To me, the most fascinating aspect of this is the social. Why all these forks? Now forks happen in almost every open source project (people disagreeing and taking their toys and going home is human nature). But as a long term watcher of open source, I would say the number and seriousness of the forks is unusual. I don’t think this is a coincidence. As stated in the last paragraph, Core R has not risen to the challenge of performance which is something people crave, and there is only so much you can do to fix this by add-on packages. Or put in different terms, the rate of innovation in the 3rd party packages of R has been exceptionally high (one of the reasons for its uptake) but the rate of innovation in the core (affecting fundamental issues like ease of use, performance, memory management and size of data) has been slow*.
As an example, consider pqR. Although pqR author Radford has taken the high road in what he says, he very clearly offered his first batch of improvements to the core R group and they mostly got rejected with not much more than a “we don’t do things that way here” attitude (http://tolstoy.newcastle.edu.au/R/e11/devel/10/09/0813.html and http://tolstoy.newcastle.edu.au/R/e11/devel/10/09/0823.html – and reading between the lines good old fashioned “not invented here syndrome”). His frustration levels clearly reached a point that he decided to work from the outside rather than the inside for a while. While I have never offered patches to the core, my own experiences with trying to submit a package to CRAN shocked me. The number of people involved was ridiculously small (Brian Ripley replied to one of my emails) , the openness to different ways of thinking was zero (the pedanticism about you have to do X even if X makes no sense in my context from obviously smart people surprised me), and the rudeness levels were extreme, epic and belonged in a television soap opera, not science.
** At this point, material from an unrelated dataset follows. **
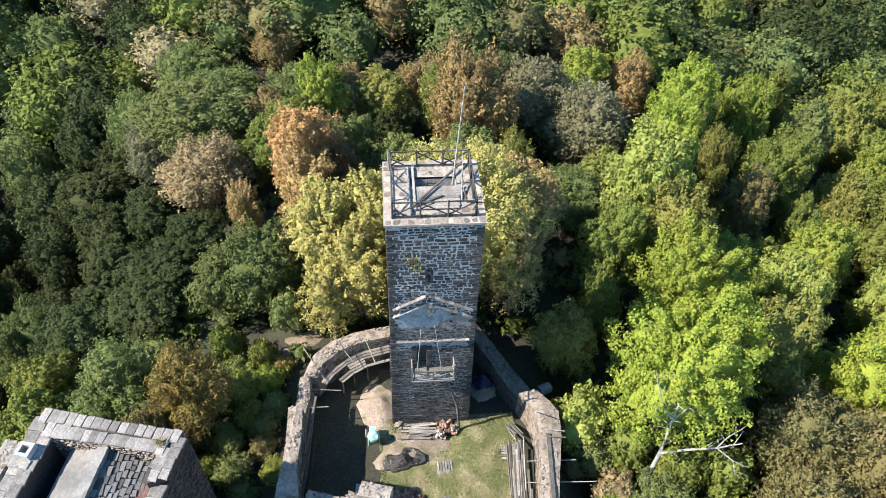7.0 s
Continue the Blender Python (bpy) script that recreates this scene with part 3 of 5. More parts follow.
def far_woods():
    rng = np.random.default_rng(9)
    rows = []

    def scatter(x0, x1, y0, y1, step, keep, size):
        for yy in np.arange(y0, y1, step):
            for xx in np.arange(x0, x1, step):
                x, y = xx + rng.uniform(-0.42, 0.42) * step, yy + rng.uniform(-0.42, 0.42) * step
                if keep(x, y) and not any((x - a) ** 2 + (y - b) ** 2 < (r * 0.9) ** 2 for kind, a, b, top, tint, r in HILL_FOOT):
                    rows.append((x, y, size * rng.uniform(0.72, 1.25)))
    near_x = lambda x, y: y < 42 and -60 < x < 64 or y < -25
    scatter(-110, 90, -24, 75, 5.6, lambda x, y: not near_x(x, y) and abs(x) < 62 + 0.7 * max(0, y) and (y > 20 or abs(x) > 45), 1.0)
    scatter(-170, 240, 75, 182, 4.9, lambda x, y: (x + 5) > -0.56 * (y + 43) - 12 and (x + 5) < 0.95 * (y + 43) + 10, 0.82)
    scatter(40, 900, 200, 930, 11.0, lambda x, y: (x + 5) > 0.26 * (y + 43) and (x + 5) < 0.86 * (y + 43) + 10 and (y > 420 or x > 0.45 * y), 1.35)
    names = ["lime2", "green", "deep", "sage", "olive", "gold3", "gold2", "russet2", "russet", "straw2", "grey"]
    p = np.array([0.07, 0.30, 0.18, 0.14, 0.18, 0.02, 0.004, 0.07, 0.03, 0.012, 0.03])
    p /= p.sum()
    lod = []
    for i in range(14):
        g = np.random.default_rng(200 + i)
        rough = 0.5 if i % 2 else 0.35
        lod.append([
            lobed_crown(g, 10.0, 3.6, 2000, 0.31, 0.05, 14, 90, 2, rough, 0.7, loose=0.05, ragged=0.12, low_cut=0.15, inner=0.8),
            lobed_crown(g, 9.0, 3.5, 780, 0.46, 0.05, 9, 48, 1, rough, 0.7, loose=0.06, ragged=0.12, low_cut=0.15, inner=0.74),
            lobed_crown(g, 10.0, 4.2, 80, 1.2, 0.05, 7, 20, 1, 0.5, 0.8, loose=0.07),
        ])
    vs, fs, cs, at_vert = [], [], [], 0
    for x, y, s in rows:
        v, f, boughs = lod[rng.integers(14)][0 if y < 75 else 1 if y < 190 else 2]
        a = rng.uniform(0, math.tau)
        ca, sa = math.cos(a), math.sin(a)
        w = s * rng.uniform(1.1, 1.5)
        q = np.empty_like(v)
        q[:, 0], q[:, 1], q[:, 2] = x + (v[:, 0] * ca - v[:, 1] * sa) * w, y + (v[:, 0] * sa + v[:, 1] * ca) * w, float(land(x, y)) + v[:, 2] * s + (1.9 if 75 <= y < 190 else -0.6)
        patch = noise.noise(Vector((x * 0.022, y * 0.022, 3.0)))
        pp = p.copy()
        pp[7] *= 1 + 5 * max(0, patch)
        pp[10] *= 1 + 5 * max(0, patch)
        pp[1] *= 1 + 2 * max(0, -patch)
        # same hillside shading, painted as heavier odds of the dark tint
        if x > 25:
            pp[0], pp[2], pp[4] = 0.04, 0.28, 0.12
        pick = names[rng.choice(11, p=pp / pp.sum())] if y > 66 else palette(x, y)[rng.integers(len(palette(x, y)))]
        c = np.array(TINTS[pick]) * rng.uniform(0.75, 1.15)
        # distance haze painted into the hill's tints: flattened and lifted
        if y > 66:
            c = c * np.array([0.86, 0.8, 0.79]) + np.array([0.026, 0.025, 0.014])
        # mountain tints darkened, with a grey haze added into the colour
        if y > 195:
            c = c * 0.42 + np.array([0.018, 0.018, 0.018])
        vs.append(q)
        fs.append(f + at_vert)
        at_vert += len(q)
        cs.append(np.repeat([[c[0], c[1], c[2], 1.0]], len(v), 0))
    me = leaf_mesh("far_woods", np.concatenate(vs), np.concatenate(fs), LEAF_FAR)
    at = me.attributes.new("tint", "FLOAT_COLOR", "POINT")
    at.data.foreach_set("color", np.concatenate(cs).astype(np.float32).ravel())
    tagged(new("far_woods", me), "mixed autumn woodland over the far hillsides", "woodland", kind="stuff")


far_woods()

# ---- masonry ----


def stone_box(bm, m, w, h, d, rng, inset=0.16):
    """A stone with its face towards +z of m: w along x, h along y, standing d proud, edges worn."""
    i = inset * min(w, h)
    j = [rng.uniform(-0.7, 0.7) * i for _ in range(8)]
    lo = [bm.verts.new(m @ Vector(p)) for p in ((-w / 2, -h / 2, -0.04), (w / 2, -h / 2, -0.04), (w / 2, h / 2, -0.04), (-w / 2, h / 2, -0.04))]
    hi = [bm.verts.new(m @ Vector(p)) for p in ((-w / 2 + i + j[0], -h / 2 + i + j[1], d), (w / 2 - i + j[2], -h / 2 + i + j[3], d * rng.uniform(0.7, 1.2)), (w / 2 - i + j[4], h / 2 - i + j[5], d), (-w / 2 + i + j[6], h / 2 - i + j[7], d * rng.uniform(0.7, 1.2)))]
    bm.faces.new(hi)
    for k in range(4):
        bm.faces.new((lo[k], lo[(k + 1) % 4], hi[(k + 1) % 4], hi[k]))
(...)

All of this has created a muddle for the poor person who just wants to do some statistics! Now you have to figure out which version to use (and package/library writers have to make their software work with several versions of R).
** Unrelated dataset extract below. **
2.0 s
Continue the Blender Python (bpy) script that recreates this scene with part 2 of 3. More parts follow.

I have not yet tried any of the alternatives (as noted I mainly use R for teaching and Python and Matlab for personal research – I’m not taking students to the bleeding edge of technology without a reason). But, given that I basically don’t know what I’m talking about🙂 , my recommendations would be:
- If R is fast enough for you – ignore the whole thing and wait for the dust to settle (which it will in 2-3 years, probably either with one clear widely accepted alternative or with changes rolled back into the R core after they decide they’d better start listening to other people)
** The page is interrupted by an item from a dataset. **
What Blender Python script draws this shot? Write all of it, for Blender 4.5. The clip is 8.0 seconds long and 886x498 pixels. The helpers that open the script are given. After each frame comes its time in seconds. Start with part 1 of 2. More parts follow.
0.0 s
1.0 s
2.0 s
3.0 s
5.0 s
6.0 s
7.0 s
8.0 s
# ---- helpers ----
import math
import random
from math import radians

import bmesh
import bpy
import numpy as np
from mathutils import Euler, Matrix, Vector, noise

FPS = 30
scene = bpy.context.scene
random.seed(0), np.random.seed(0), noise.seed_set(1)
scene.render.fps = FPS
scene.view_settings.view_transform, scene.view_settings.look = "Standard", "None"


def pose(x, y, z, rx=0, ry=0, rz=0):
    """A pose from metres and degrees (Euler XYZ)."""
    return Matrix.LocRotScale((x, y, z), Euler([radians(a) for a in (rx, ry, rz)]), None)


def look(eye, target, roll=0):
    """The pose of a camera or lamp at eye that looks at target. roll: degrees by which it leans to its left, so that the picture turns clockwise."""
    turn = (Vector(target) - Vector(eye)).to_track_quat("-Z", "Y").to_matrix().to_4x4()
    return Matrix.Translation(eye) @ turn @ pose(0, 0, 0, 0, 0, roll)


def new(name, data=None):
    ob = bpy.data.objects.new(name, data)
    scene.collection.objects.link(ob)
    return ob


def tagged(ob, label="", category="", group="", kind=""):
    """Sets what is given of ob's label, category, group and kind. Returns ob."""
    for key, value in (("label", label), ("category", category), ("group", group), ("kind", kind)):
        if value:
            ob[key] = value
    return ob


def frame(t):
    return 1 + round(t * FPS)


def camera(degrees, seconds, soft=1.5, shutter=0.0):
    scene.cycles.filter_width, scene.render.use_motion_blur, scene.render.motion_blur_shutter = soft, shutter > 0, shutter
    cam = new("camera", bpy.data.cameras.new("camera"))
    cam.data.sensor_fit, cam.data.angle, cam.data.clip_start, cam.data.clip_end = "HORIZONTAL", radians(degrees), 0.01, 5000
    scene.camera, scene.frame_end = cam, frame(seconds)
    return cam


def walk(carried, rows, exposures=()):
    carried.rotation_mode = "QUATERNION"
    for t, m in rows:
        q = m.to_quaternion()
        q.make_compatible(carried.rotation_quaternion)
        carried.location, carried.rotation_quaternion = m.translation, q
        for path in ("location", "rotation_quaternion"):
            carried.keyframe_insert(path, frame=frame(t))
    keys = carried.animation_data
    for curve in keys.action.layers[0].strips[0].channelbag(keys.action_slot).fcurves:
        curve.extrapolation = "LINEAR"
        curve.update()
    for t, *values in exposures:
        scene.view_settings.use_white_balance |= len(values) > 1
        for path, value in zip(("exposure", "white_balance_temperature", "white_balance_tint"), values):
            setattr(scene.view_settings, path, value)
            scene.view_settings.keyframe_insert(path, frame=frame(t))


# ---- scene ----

- If you really need a faster R right now, try pqR and Renjin (and maybe CXXR if you’re gung ho). Both are freely available, seem to offer real speed improvements, seem to have high compatability with packages (although pqR is probably higher) and are moderately mature.
I am really curious to hear from our readers. Have you heard about the alternative implementations of R? Do you care about them or are they off your radar? Has anybody tried one?
*The GUI (graphical user inteface) is another area where internal innovation has been slow, but fortunately 3rd parties can and eventually have stepped up. If you don’t already use R studio, you should be.